* Begin Given material *
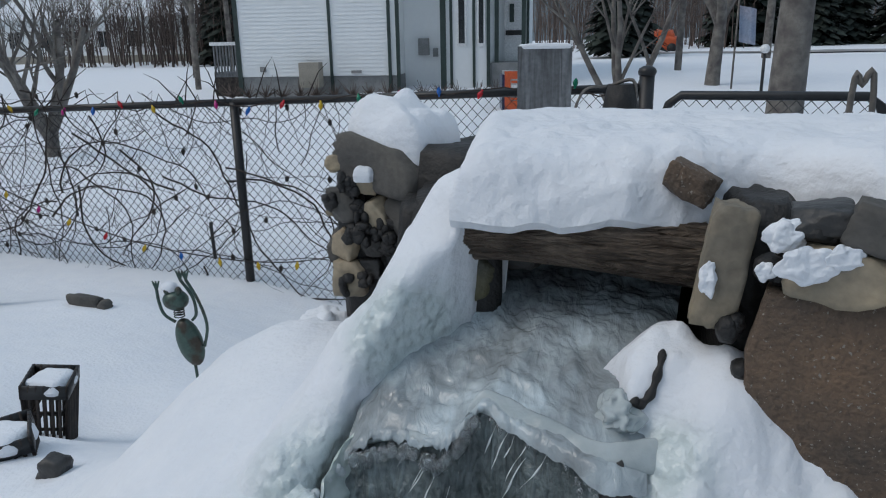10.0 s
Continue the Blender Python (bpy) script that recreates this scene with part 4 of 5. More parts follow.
tree = thing("tree", (4.66, 4.60, 0.2), "thick dark-barked yard tree rising from the snow", "tree")
g = Geo()
rows = []
for j in range(50):
    z = 0.12 + 3.6 * (j / 49) ** 1.2
    k = 0.205 * (1 + 0.20 * math.exp(-(z - 0.2) / 0.16) - 0.03 * z)
    row = []
    for i in range(65):
        a = 2 * math.pi * (i % 64) / 64
        q = Vector((math.cos(a) * 2.2, math.sin(a) * 2.2, z * 0.5))
        r = k * (1 + 0.06 * noise.noise(q) + 0.05 * abs(noise.noise(Vector((math.cos(a) * 9, math.sin(a) * 9, z * 1.6)))) + 0.03 * noise.noise(Vector((math.cos(a) * 20, math.sin(a) * 20, z * 5))))
        row.append((4.66 + r * math.cos(a) + 0.03 * z, 4.60 + r * math.sin(a), z))
    rows.append(row)
part("trunk", g.grid(rows), BARK, tree)
rr = random.Random(3)
g = Geo()
g.tube(smooth_line([(4.74, 4.58, 3.1), (4.2, 4.1, 3.45), (3.2, 3.3, 3.5), (1.84, 2.60, 3.42), (1.3, 2.1, 3.5)], 24), [0.12 - 0.003 * i for i in range(25)], 10)
g.tube([(4.74, 4.58, 3.0), (4.4, 4.0, 3.4), (3.98, 3.46, 3.5), (3.5, 2.9, 3.7)], [0.10, 0.08, 0.06, 0.04], 8)
g.tube([(4.75, 4.6, 3.2), (4.75, 5.0, 3.45), (4.63, 5.35, 3.40), (4.6, 6.1, 3.6)], [0.10, 0.08, 0.06, 0.04], 8)
g.tube([(4.44, 5.31, 3.35), (4.83, 5.39, 3.32)], 0.02, 6)
for k in range(5):
    branch(g, (4.76, 4.6, 3.4), (rr.uniform(-1, 1), rr.uniform(-1, 1), 1.5), 2.2, 0.09, 3, rr)
part("limb", g, BARK, tree)
g = Geo()
for k in range(16):
    a = random.uniform(2.2, 4.6)
    x, y = 4.66 + 0.24 * math.cos(a), 4.60 + 0.24 * math.sin(a)
    g.tube(smooth_line([(x, y, 0.25), (x - 0.02, y - 0.01, 0.45 + random.random() * 0.2), (x + random.uniform(-0.06, 0.05), y, 0.7 + random.random() * 0.4)], 8), 0.004, 4)
for k in range(8):
    x, y = 4.38 + random.uniform(-0.06, 0.05), 4.70 + random.uniform(-0.06, 0.05)
    z = gz(x, y)
    g.tube(smooth_line([(x, y, z - 0.03), (x + 0.01, y, z + 0.2), (x + random.uniform(-0.05, 0.06), y, z + random.uniform(0.2, 0.62))], 8), [0.006 - 0.0005 * i for i in range(9)], 4)
solo("vine", g, TWIG, "dry thin vines and shoots against the tree trunk", "vine")

# ---- fence ----
FA, FB = Vector((0.466, 8.095, 0)), Vector((5.844, 6.899, 0))
fdir = (FB - FA).normalized()


def fx(x):
    """The fence's point above x on the plan."""
    return FA + fdir * ((x - FA.x) / fdir.x)


def rail_z(x):
    return 1.02 + 0.04 * max(-4.0, min(5.0, x - 0.466))


fence = thing("chain_link_fence", (0.466, 8.095, 0), "black chain-link fence with steel posts across the yard's edge", "fence")
POSTS = [-11.3, -9.2, -7.2, -5.35, -3.55, -1.735, 0.466, 2.66, 3.70, 5.80, 7.95, 10.1, 12.2, 14.3]
for x in POSTS:
    p = fx(x)
    z0 = gz(p.x, p.y) - 0.15
    r = 0.034 if x in (2.66, 3.70, 5.80) else 0.026
    top = rail_z(x) + (0.06 if x in (2.66, 3.70, 5.80) else 0.0)
    po = part("post", Geo().tube([(p.x, p.y, z0), (p.x, p.y, top)], r, 12), BLACKMETAL, fence)
    if x in (2.66, 3.70):
        part("post_cap", Geo().blob((p.x, p.y, top + 0.01), (r * 1.25, r * 1.25, 0.03), 2, 0.0), BLACKMETAL, po)
p = fx(5.865)
part("post", Geo().tube([(p.x, p.y, -0.1), (p.x, p.y, 1.3)], 0.016, 10), BLACKMETAL, fence)
p = fx(5.735)
part("post", Geo().tube([(p.x, p.y, -0.1), (p.x, p.y, 1.3)], 0.013, 10), BLACKMETAL, fence)
for z in (0.12, 0.55, 0.95):
    part("hinge", Geo().tube([fx(5.735) + Vector((0, -0.02, z)), fx(5.865) + Vector((0, -0.02, z))], 0.009, 6), BLACKMETAL, fence)
for a, b in zip(POSTS, POSTS[1:]):
    if a == 2.66:
        continue
    pa, pb = fx(a) + Vector((0, 0, rail_z(a))), fx(b) + Vector((0, 0, rail_z(b)))
    part("rail", Geo().tube([pa, pb], 0.021, 8), BLACKMETAL, fence)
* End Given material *
Prompt — Write the full listing out again with every line unchanged, but include no pictures.

Response —
10.0 s
Continue the Blender Python (bpy) script that recreates this scene with part 4 of 5. More parts follow.
tree = thing("tree", (4.66, 4.60, 0.2), "thick dark-barked yard tree rising from the snow", "tree")
g = Geo()
rows = []
for j in range(50):
    z = 0.12 + 3.6 * (j / 49) ** 1.2
    k = 0.205 * (1 + 0.20 * math.exp(-(z - 0.2) / 0.16) - 0.03 * z)
    row = []
    for i in range(65):
        a = 2 * math.pi * (i % 64) / 64
        q = Vector((math.cos(a) * 2.2, math.sin(a) * 2.2, z * 0.5))
        r = k * (1 + 0.06 * noise.noise(q) + 0.05 * abs(noise.noise(Vector((math.cos(a) * 9, math.sin(a) * 9, z * 1.6)))) + 0.03 * noise.noise(Vector((math.cos(a) * 20, math.sin(a) * 20, z * 5))))
        row.append((4.66 + r * math.cos(a) + 0.03 * z, 4.60 + r * math.sin(a), z))
    rows.append(row)
part("trunk", g.grid(rows), BARK, tree)
rr = random.Random(3)
g = Geo()
g.tube(smooth_line([(4.74, 4.58, 3.1), (4.2, 4.1, 3.45), (3.2, 3.3, 3.5), (1.84, 2.60, 3.42), (1.3, 2.1, 3.5)], 24), [0.12 - 0.003 * i for i in range(25)], 10)
g.tube([(4.74, 4.58, 3.0), (4.4, 4.0, 3.4), (3.98, 3.46, 3.5), (3.5, 2.9, 3.7)], [0.10, 0.08, 0.06, 0.04], 8)
g.tube([(4.75, 4.6, 3.2), (4.75, 5.0, 3.45), (4.63, 5.35, 3.40), (4.6, 6.1, 3.6)], [0.10, 0.08, 0.06, 0.04], 8)
g.tube([(4.44, 5.31, 3.35), (4.83, 5.39, 3.32)], 0.02, 6)
for k in range(5):
    branch(g, (4.76, 4.6, 3.4), (rr.uniform(-1, 1), rr.uniform(-1, 1), 1.5), 2.2, 0.09, 3, rr)
part("limb", g, BARK, tree)
g = Geo()
for k in range(16):
    a = random.uniform(2.2, 4.6)
    x, y = 4.66 + 0.24 * math.cos(a), 4.60 + 0.24 * math.sin(a)
    g.tube(smooth_line([(x, y, 0.25), (x - 0.02, y - 0.01, 0.45 + random.random() * 0.2), (x + random.uniform(-0.06, 0.05), y, 0.7 + random.random() * 0.4)], 8), 0.004, 4)
for k in range(8):
    x, y = 4.38 + random.uniform(-0.06, 0.05), 4.70 + random.uniform(-0.06, 0.05)
    z = gz(x, y)
    g.tube(smooth_line([(x, y, z - 0.03), (x + 0.01, y, z + 0.2), (x + random.uniform(-0.05, 0.06), y, z + random.uniform(0.2, 0.62))], 8), [0.006 - 0.0005 * i for i in range(9)], 4)
solo("vine", g, TWIG, "dry thin vines and shoots against the tree trunk", "vine")

# ---- fence ----
FA, FB = Vector((0.466, 8.095, 0)), Vector((5.844, 6.899, 0))
fdir = (FB - FA).normalized()


def fx(x):
    """The fence's point above x on the plan."""
    return FA + fdir * ((x - FA.x) / fdir.x)


def rail_z(x):
    return 1.02 + 0.04 * max(-4.0, min(5.0, x - 0.466))


fence = thing("chain_link_fence", (0.466, 8.095, 0), "black chain-link fence with steel posts across the yard's edge", "fence")
POSTS = [-11.3, -9.2, -7.2, -5.35, -3.55, -1.735, 0.466, 2.66, 3.70, 5.80, 7.95, 10.1, 12.2, 14.3]
for x in POSTS:
    p = fx(x)
    z0 = gz(p.x, p.y) - 0.15
    r = 0.034 if x in (2.66, 3.70, 5.80) else 0.026
    top = rail_z(x) + (0.06 if x in (2.66, 3.70, 5.80) else 0.0)
    po = part("post", Geo().tube([(p.x, p.y, z0), (p.x, p.y, top)], r, 12), BLACKMETAL, fence)
    if x in (2.66, 3.70):
        part("post_cap", Geo().blob((p.x, p.y, top + 0.01), (r * 1.25, r * 1.25, 0.03), 2, 0.0), BLACKMETAL, po)
p = fx(5.865)
part("post", Geo().tube([(p.x, p.y, -0.1), (p.x, p.y, 1.3)], 0.016, 10), BLACKMETAL, fence)
p = fx(5.735)
part("post", Geo().tube([(p.x, p.y, -0.1), (p.x, p.y, 1.3)], 0.013, 10), BLACKMETAL, fence)
for z in (0.12, 0.55, 0.95):
    part("hinge", Geo().tube([fx(5.735) + Vector((0, -0.02, z)), fx(5.865) + Vector((0, -0.02, z))], 0.009, 6), BLACKMETAL, fence)
for a, b in zip(POSTS, POSTS[1:]):
    if a == 2.66:
        continue
    pa, pb = fx(a) + Vector((0, 0, rail_z(a))), fx(b) + Vector((0, 0, rail_z(b)))
    part("rail", Geo().tube([pa, pb], 0.021, 8), BLACKMETAL, fence)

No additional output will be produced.